Contrairement à l'argumentation fougueuse mais non convaincante de Michot, Anna Bozzo, professeur d'études islamiques à l'Université de Rome, a démontré comment l'unanimité avec laquelle de nombreuses personnalités et organisations religieuses musulmanes en Algérie et à travers le monde ont condamné l'enlèvement et l'assassinat des moines de Tibhirine, constitue un rare cas d'ijma' (consensus) ou d'ittifaq (entente) dans le monde musulman [3] .

 

Beaucoup de questions restent ouvertes: Comment un illettré comme Djamal Zitouni a-t-il pu composer les communiqués qui lui sont attribués? Où ces textes furent-ils composés?
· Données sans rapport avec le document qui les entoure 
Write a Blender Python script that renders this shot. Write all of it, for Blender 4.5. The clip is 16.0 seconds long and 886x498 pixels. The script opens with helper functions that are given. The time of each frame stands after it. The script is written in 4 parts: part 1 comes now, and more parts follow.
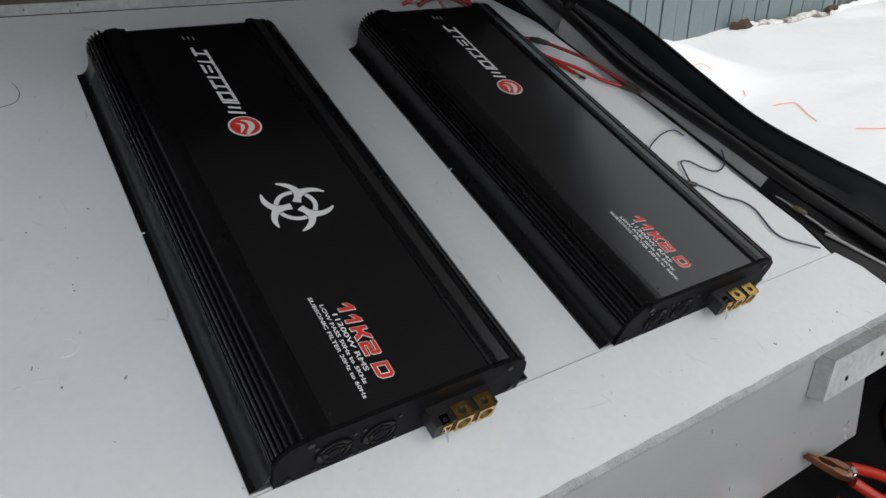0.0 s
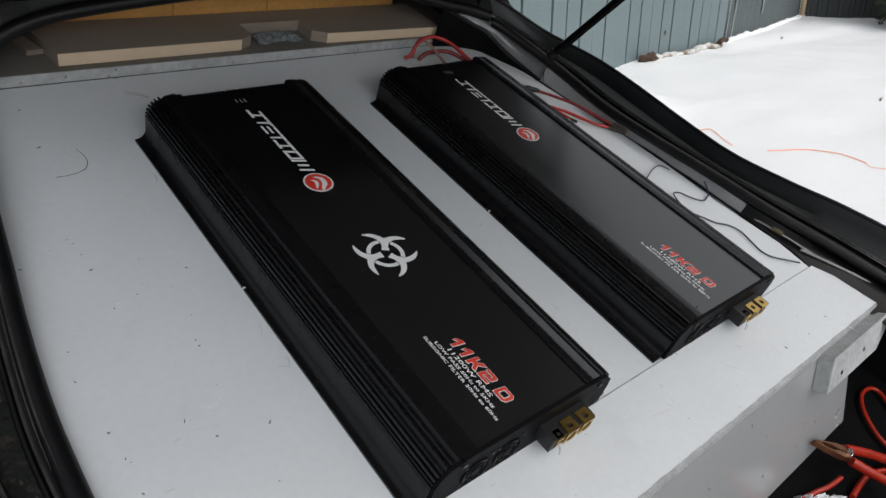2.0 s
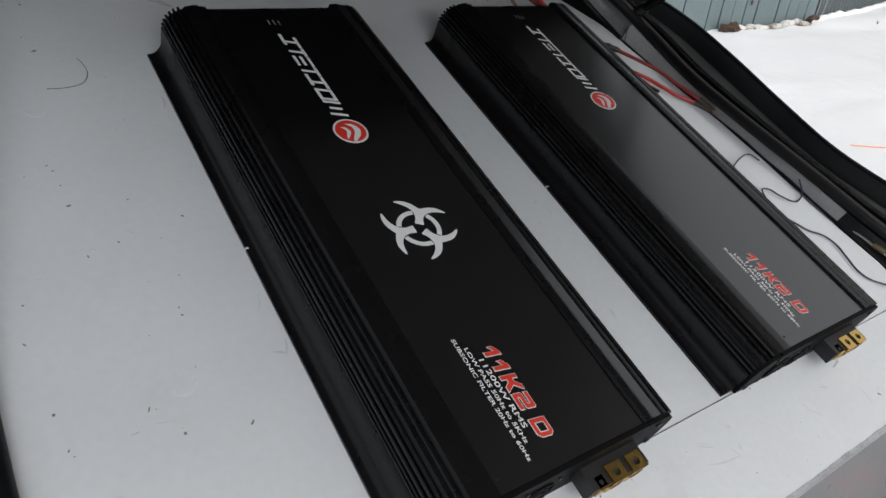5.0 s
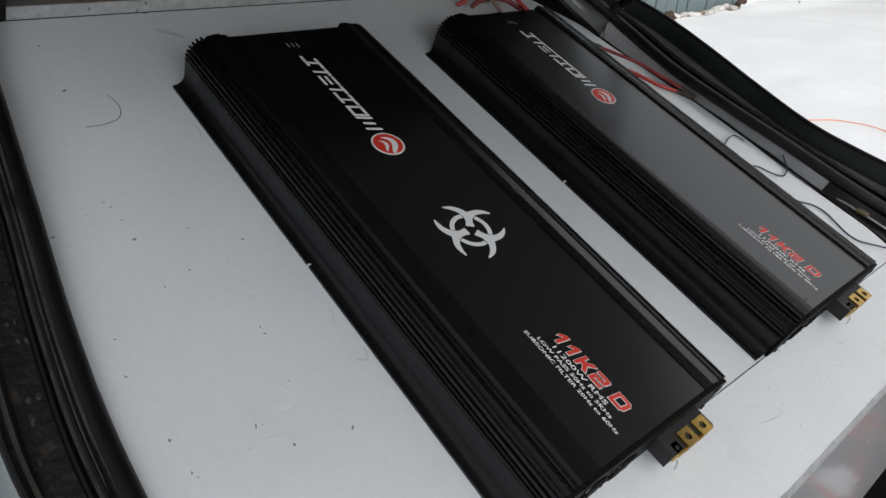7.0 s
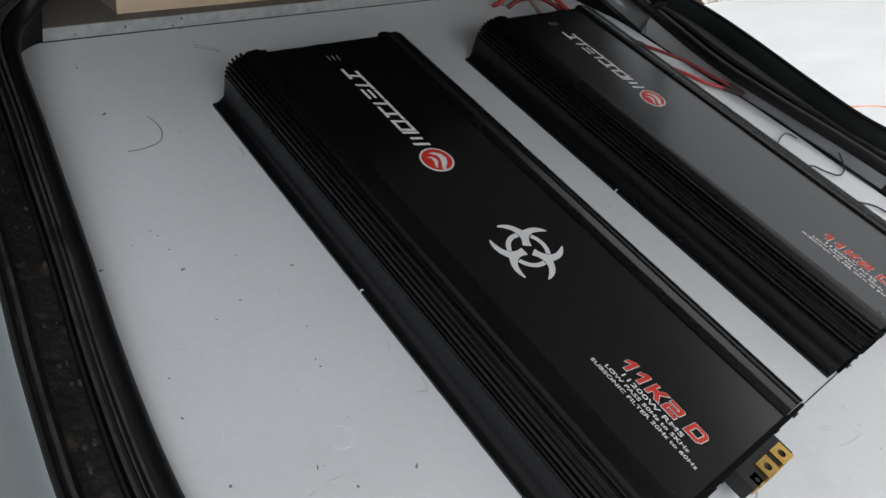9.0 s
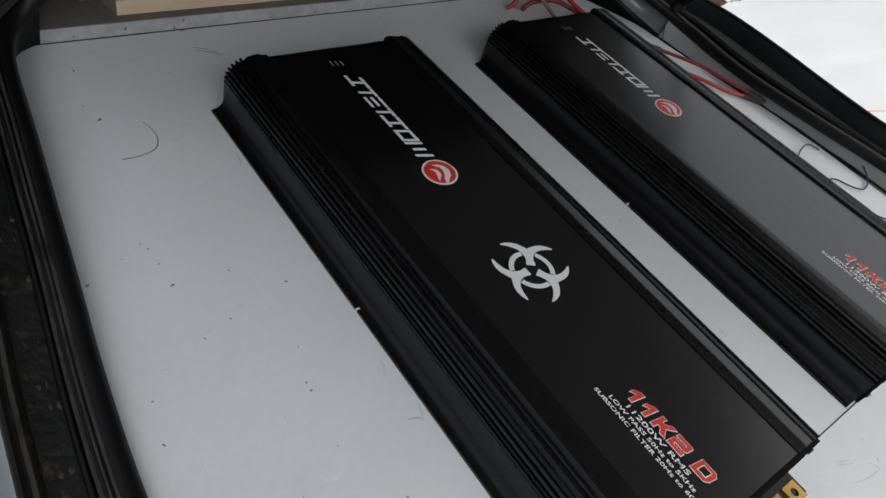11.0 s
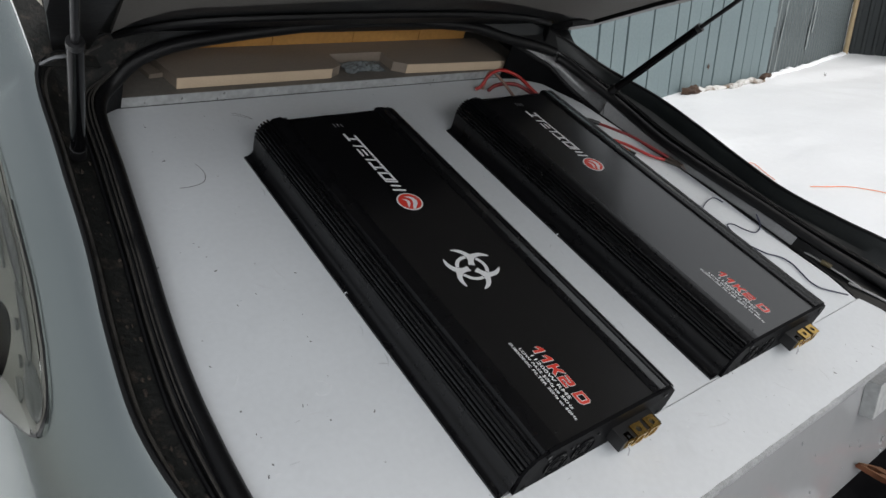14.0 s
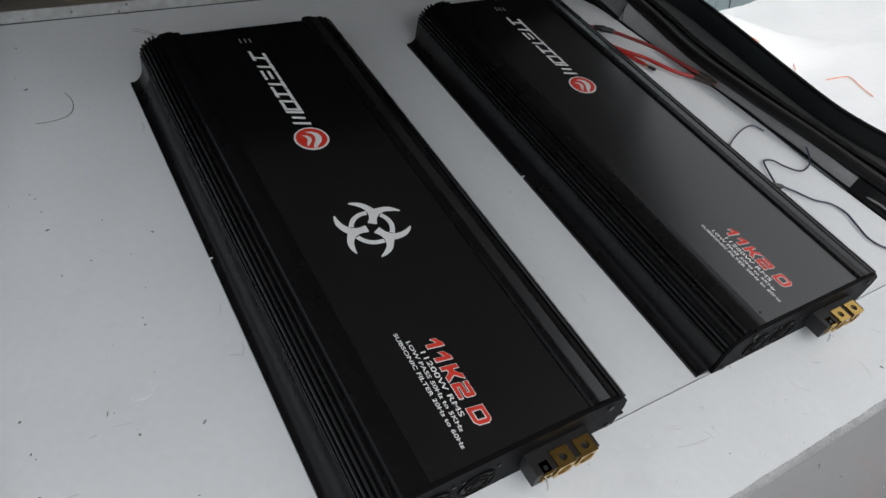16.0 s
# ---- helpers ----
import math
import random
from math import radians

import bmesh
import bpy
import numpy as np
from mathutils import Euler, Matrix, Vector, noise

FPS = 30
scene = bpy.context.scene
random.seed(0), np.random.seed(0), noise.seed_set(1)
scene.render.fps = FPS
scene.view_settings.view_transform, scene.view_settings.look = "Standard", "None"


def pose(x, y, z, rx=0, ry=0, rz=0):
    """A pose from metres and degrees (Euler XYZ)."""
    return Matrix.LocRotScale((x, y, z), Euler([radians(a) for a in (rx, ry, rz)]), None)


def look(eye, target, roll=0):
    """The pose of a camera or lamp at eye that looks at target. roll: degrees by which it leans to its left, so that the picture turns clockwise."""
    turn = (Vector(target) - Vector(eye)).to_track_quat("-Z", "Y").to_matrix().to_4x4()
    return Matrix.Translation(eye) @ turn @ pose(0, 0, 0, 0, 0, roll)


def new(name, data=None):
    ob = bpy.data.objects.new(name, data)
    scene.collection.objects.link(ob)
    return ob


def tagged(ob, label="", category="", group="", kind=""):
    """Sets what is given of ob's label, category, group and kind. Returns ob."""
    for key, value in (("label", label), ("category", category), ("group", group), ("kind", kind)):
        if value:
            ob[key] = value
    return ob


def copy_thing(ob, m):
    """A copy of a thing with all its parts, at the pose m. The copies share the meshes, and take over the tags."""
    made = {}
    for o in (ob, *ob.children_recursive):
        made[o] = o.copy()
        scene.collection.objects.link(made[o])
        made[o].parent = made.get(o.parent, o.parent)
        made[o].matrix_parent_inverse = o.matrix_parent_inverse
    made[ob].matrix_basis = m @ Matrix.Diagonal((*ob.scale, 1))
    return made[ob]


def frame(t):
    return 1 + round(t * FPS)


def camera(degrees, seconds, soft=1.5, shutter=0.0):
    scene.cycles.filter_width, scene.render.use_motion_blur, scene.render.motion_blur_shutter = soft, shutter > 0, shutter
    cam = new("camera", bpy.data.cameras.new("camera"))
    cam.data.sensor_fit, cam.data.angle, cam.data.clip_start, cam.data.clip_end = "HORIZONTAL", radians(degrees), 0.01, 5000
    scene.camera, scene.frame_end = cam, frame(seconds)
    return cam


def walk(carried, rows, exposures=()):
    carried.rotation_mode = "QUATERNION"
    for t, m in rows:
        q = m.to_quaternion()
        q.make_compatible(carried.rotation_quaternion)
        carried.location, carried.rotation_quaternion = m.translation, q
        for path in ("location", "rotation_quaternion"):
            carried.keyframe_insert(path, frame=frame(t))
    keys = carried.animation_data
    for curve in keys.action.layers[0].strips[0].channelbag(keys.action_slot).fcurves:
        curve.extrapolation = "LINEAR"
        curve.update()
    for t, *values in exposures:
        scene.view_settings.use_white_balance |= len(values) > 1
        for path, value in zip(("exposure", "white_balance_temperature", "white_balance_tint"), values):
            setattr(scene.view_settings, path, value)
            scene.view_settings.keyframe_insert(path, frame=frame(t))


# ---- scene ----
cam = camera(65.0, 16.0, 1.5)
GRADE = 22.5  # degrees by which the hatch opening and the boot floor slope
LEVEL = pose(0, 0, 0.07, GRADE, 0, 0)
PATH = [
    (0, (-0.1, -0.243, 1.301), (0.89, 0.835, -0.061), 16.5),
    (0.3, (-0.1037, -0.2383, 1.3093), (0.8684, 0.8382, -0.0678), 16.3),
    (0.5, (-0.107, -0.235, 1.309), (0.865, 0.851, -0.06), 16.3),
    (1, (-0.132, -0.22, 1.311), (0.872, 0.859, -0.041), 18.2),
    (1.3, (-0.167, -0.2009, 1.306), (0.9076, 0.8609, -0.0048), 19.74),
    (1.5, (-0.205, -0.187, 1.307), (0.913, 0.859, 0.02), 19.4),
    (1.8, (-0.2699, -0.1695, 1.3157), (0.8999, 0.8539, 0.0571), 17.26),
    (2, (-0.294, -0.175, 1.323), (0.924, 0.812, 0.081), 18.6),
    (2.3, (-0.3033, -0.1754, 1.334), (0.9641, 0.7774, 0.115), 19.64),
    (2.5, (-0.305, -0.172, 1.332), (0.956, 0.788, 0.112), 19.6),
    (2.8, (-0.3083, -0.1559, 1.3153), (0.9115, 0.8031, 0.0535), 19.67),
    (3, (-0.295, -0.143, 1.314), (0.901, 0.802, 0.019), 20.1),
    (3.3, (-0.2733, -0.1219, 1.3055), (0.9074, 0.8341, 0.0048), 20.51),
    (3.5, (-0.261, -0.109, 1.299), (0.894, 0.856, -0.018), 20.4),
    (4, (-0.226, -0.087, 1.271), (0.872, 0.9, -0.078), 22.3),
    (4.2, (-0.206, -0.088, 1.264), (0.877, 0.89, -0.104), 22.2),
    (6.3, (-0.2212, -0.0703, 1.2488), (0.9221, 0.8673, -0.098), 28.31),
    (6.5, (-0.226, -0.069, 1.253), (0.902, 0.867, -0.108), 26.2),
    (6.8, (-0.2566, -0.0627, 1.2507), (0.9121, 0.8513, -0.0905), 23.99),
    (7, (-0.307, -0.046, 1.246), (0.908, 0.834, -0.077), 22.6),
    (7.3, (-0.3896, -0.0406, 1.25), (0.8684, 0.8082, -0.0526), 20.41),
    (7.5, (-0.423, -0.041, 1.259), (0.9, 0.743, -0.019), 23.5),
    (7.8, (-0.4426, -0.0461, 1.2642), (0.8988, 0.7489, 0.0118), 23.11),
    (8, (-0.434, -0.042, 1.262), (0.9, 0.754, 0.002), 22.1),
    (8.3, (-0.4022, -0.0344, 1.2572), (0.8921, 0.785, -0.0287), 21.3),
    (8.5, (-0.363, -0.024, 1.251), (0.872, 0.836, -0.067), 20.1),
    (8.7, (-0.3245, -0.0097, 1.2441), (0.8567, 0.8829, -0.1006), 19.86),
    (10.8, (-0.275, 0.033, 1.236), (0.847, 0.932, -0.154), 20.8),
    (11, (-0.274, 0.023, 1.239), (0.847, 0.941, -0.139), 20.1),
    (11.5, (-0.273, 0.008, 1.25), (0.883, 0.918, -0.105), 20.3),
    (12, (-0.275, -0.011, 1.265), (0.867, 0.947, -0.068), 19.1),
    (12.5, (-0.284, -0.04, 1.285), (0.878, 0.929, -0.023), 19.3),
    (12.8, (-0.3061, -0.0764, 1.3009), (0.9282, 0.8657, 0.0403), 19.73),
    (13, (-0.335, -0.091, 1.316), (0.91, 0.858, 0.072), 20.6),
    (13.3, (-0.3909, -0.1222, 1.3289), (0.8043, 0.9086, 0.1005), 20.42),
    (13.5, (-0.413, -0.142, 1.339), (0.757, 0.912, 0.106), 20.1),
    (13.9, (-0.4114, -0.1719, 1.3548), (0.8098, 0.8738, 0.1652), 20.31),
    (14, (-0.402, -0.184, 1.355), (0.769, 0.889, 0.139), 18.9),
    (14.3, (-0.3442, -0.1953, 1.3503), (0.8661, 0.8378, 0.1386), 19.42),
    (14.5, (-0.288, -0.194, 1.344), (0.893, 0.857, 0.119), 17.9),
    (14.8, (-0.1893, -0.1874, 1.3353), (0.8862, 0.9361, 0.0779), 15.73),
    (15, (-0.14, -0.188, 1.319), (0.929, 0.948, 0.068), 15.5),
    (15.3, (-0.1098, -0.1725, 1.309), (0.9428, 0.928, 0.0125), 15.93),
    (15.5, (-0.104, -0.167, 1.302), (0.919, 0.92, -0.029), 15.7),
    (15.8, (-0.1084, -0.1513, 1.2912), (0.8601, 0.9213, -0.0913), 14.69),
    (16, (-0.115, -0.151, 1.292), (0.798, 0.904, -0.141), 14.9),
]
walk(cam, [(t, LEVEL @ look(eye, target, roll)) for t, eye, target, roll in PATH])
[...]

Comment expliquer que ce même Zitouni, qui apparaît en 1994 après la mort de l'émir Attia (qui s'était rendu au monastère dans la nuit de Noël 1993 et avait garanti la vie sauve aux moines), soit éliminé tout juste après l'assassinat des moines de Tibhirine et la publication du «message» annonçant leur exécution? On sait qu'au moment où Zitouni apparaît, le G.I.A. est totalement éclaté et infiltré par des forces externes, et les doutes se multiplient concernant l'origine, l'identité et la sincérité religieuse de ses membres. Seule une enquête approfondie, qui prenne en compte, entre bien d'autres choses, l'ensemble de la production littéraire des groupes islamistes et de leurs sympathisants pourra aider à résoudre les nombreuses questions non encore éclaircies concernant les circonstances dans lesquelles les moines de Tibhirine furent enlevés et exécutés.

 

 

Abbaye N.-D. de Scourmont                                                            

B — 6464 FORGES                                                      

 

Dom Armand VEILLEUX, ocso

abbé

 

 



[1] Felice Dasseto (éd.), Facettes de l'islam belge, Bruylant-Academia, Louvain-la-Neuve, 1997.

 

[2]   Alain GRIGNARD, «La littérature politique du G.I.A. algérien. Des origines à Djamal Zitouni. Esquisse d'une analyse», p.69-95: Idem, «L'islam radical en Belgique à travers la littérature de propagande: une introduction», p. 167-178.

 

[3] Anna Bozzo, «Islam and Civil Society in Algeria and France in the Age of Globalisation: The Islamic Umma Confronted with Terrorism» dans The Journal of North African Studies 2 (1997), 1-9.